>>>

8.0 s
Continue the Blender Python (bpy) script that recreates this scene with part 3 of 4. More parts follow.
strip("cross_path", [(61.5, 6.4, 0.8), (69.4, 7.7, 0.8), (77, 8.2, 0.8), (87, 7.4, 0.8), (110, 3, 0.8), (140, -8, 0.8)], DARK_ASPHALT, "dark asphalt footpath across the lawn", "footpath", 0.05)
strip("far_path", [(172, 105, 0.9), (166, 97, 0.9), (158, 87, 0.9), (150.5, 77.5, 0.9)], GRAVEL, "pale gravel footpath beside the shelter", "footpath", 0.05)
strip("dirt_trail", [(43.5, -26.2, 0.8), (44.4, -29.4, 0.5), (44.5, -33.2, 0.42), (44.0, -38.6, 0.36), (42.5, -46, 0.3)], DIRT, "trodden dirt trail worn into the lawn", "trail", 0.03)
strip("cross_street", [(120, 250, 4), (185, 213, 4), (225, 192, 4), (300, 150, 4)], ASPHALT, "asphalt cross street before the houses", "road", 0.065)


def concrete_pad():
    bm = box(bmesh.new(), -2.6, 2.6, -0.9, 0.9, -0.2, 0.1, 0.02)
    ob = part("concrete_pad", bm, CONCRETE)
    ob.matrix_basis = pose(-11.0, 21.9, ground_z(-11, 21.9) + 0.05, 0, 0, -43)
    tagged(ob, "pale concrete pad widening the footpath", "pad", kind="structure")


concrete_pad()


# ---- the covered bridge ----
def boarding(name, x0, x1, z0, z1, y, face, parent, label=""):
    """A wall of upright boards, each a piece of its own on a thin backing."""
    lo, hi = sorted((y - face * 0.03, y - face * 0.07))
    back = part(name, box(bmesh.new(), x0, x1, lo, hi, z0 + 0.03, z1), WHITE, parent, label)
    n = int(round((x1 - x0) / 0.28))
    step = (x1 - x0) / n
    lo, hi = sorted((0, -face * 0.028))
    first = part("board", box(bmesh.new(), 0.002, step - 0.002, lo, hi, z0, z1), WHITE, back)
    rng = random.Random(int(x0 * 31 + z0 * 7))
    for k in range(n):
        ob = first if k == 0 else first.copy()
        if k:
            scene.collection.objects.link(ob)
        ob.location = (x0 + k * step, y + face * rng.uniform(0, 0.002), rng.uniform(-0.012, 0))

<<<

# [WRITTEN REQUEST]
Where a line above includes "scene", copy that line.

# [WRITTEN REPLY]
Continue the Blender Python (bpy) script that recreates this scene with part 3 of 4. More parts follow.
            scene.collection.objects.link(ob)